Development

perl

Practical Extraction and Report Language interpreter.

scriptingtext processingregexcpanprogramminglanguage

Additional Notes

perl is a high-level, general-purpose programming language interpreter. It excels at text processing, system administration, web development, network programming, and automation. Perl combines features from C, shell scripting, sed, and awk, and includes powerful built-in regular expression support.

Perl is widely used for system administration scripts, log file parsing, report generation, CGI web programming, bioinformatics, and as a glue language connecting different systems and tools. It has a vast ecosystem of modules available through CPAN (Comprehensive Perl Archive Network), which provides pre-built solutions for virtually any programming task.

Perl follows the philosophy of "There's More Than One Way To Do It" (TMTOWTDI), which gives programmers flexibility but also means Perl code can vary significantly in style. Perl 5 is the mainstream production version, while Perl 7/Raku represents a separate language evolution.

Syntax

perl [options] [programfile] [arguments]
perl -e 'program code' [arguments]

Parameters

  • programfile: A Perl script file to execute.
  • arguments: Command-line arguments passed to the script in @ARGV.

Common Options

  • -e 'code': Execute Perl code directly from the command line.
  • -n: Automatically loop over input lines (like sed -n).
  • -p: Loop over input lines and print each one (like sed).
  • -i[extension]: Edit files in-place, optionally with a backup extension.
  • -w: Enable warnings for potentially problematic constructs.
  • -W: Enable all warnings unconditionally.
  • -c: Check syntax without executing the program.
  • -0777: Slurp mode: read entire input as a single string.
  • -a: Auto-split mode. Split input lines into @F array.
  • -F pattern: Specify the split pattern for -a.
  • -l: Automatic line-ending processing (chomp on input, add on output).
  • -M module: Load a Perl module.
  • -d: Run under the Perl debugger.
  • -I directory: Add a directory to @INC (module search path).
  • -T: Enable taint mode for security-conscious scripts.
  • -v: Show Perl version and configuration.

Examples

perl -e 'print "Hello, world!\n"'

Run a one-liner that prints a greeting.

perl -n -e 'print if /error/' app.log

Print lines from a log file containing error.

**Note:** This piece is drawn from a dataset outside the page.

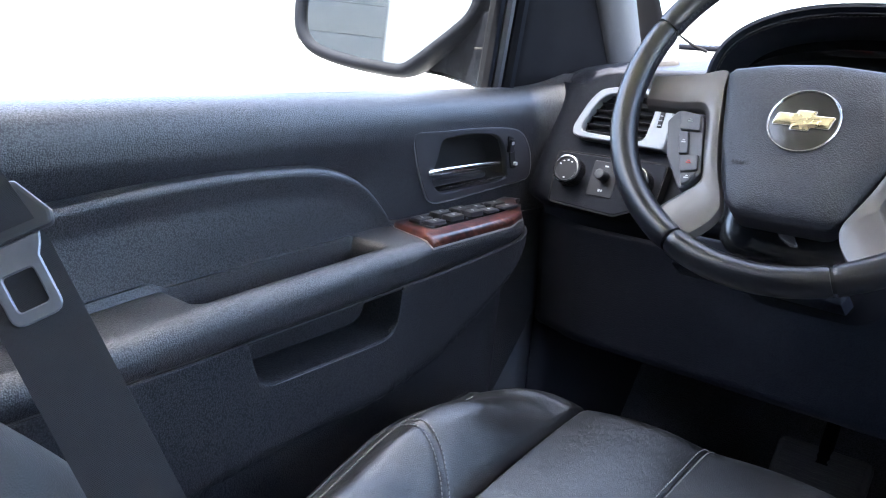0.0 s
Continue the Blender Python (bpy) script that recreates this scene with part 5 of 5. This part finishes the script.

perl -pe 's/old/new/g' file.txt

Replace all occurrences of old with new in a file.

perl -i.bak -pe 's/foo/bar/g' config.txt

Replace text in-place with a .bak backup file.

perl -n -a -F: -e 'print $F[0]' /etc/passwd

Print the first field of each line in /etc/passwd (split by :).

perl -c script.pl

Check the syntax of a Perl script without executing it.

perl -MData::Dumper -e 'print Dumper(\@INC)'

Print the Perl module search path using the Data::Dumper module.

perl -0777 -pe 's/\n+/ /g' file.txt

Read the entire file as one line and replace newlines with spaces.

perl -e 'use LWP::Simple; print get("https://example.com")'

Fetch a web page using the LWP library.

perl -e 'print scalar localtime;'

Print the current date and time.

#!/usr/bin/perl
use strict;
use warnings;
my $count = 0;
while (my $line = <>) {
    chomp $line;
    $count++ if $line =~ /error/i;
}
print "Found $count errors\n";

A full Perl script that counts error lines from input.

Practical Notes

  • Always start Perl scripts with use strict; and use warnings; to catch common errors and typos.
  • CPAN modules are installed with cpan, cpanm, or the system package manager (e.g., libfoo-perl on Debian/Ubuntu).
  • The one-liner pattern perl -pe '' is the most common for sed-like substitutions. Add -i for in-place editing.
  • Perl's @ARGV array holds command-line arguments. Shift them with my $arg = shift inside a script.
  • For regular expressions, use =~ to match and !~ to negate. Capture groups use $1, $2, etc.
  • Use perldoc perlrun for full documentation on command-line options and perldoc perlre for regex details.
  • Perl can handle binary data, but be careful with null bytes and character encoding. Use binmode for binary filehandles.
  • The taint mode (-T) is recommended for CGI scripts and code that processes untrusted input.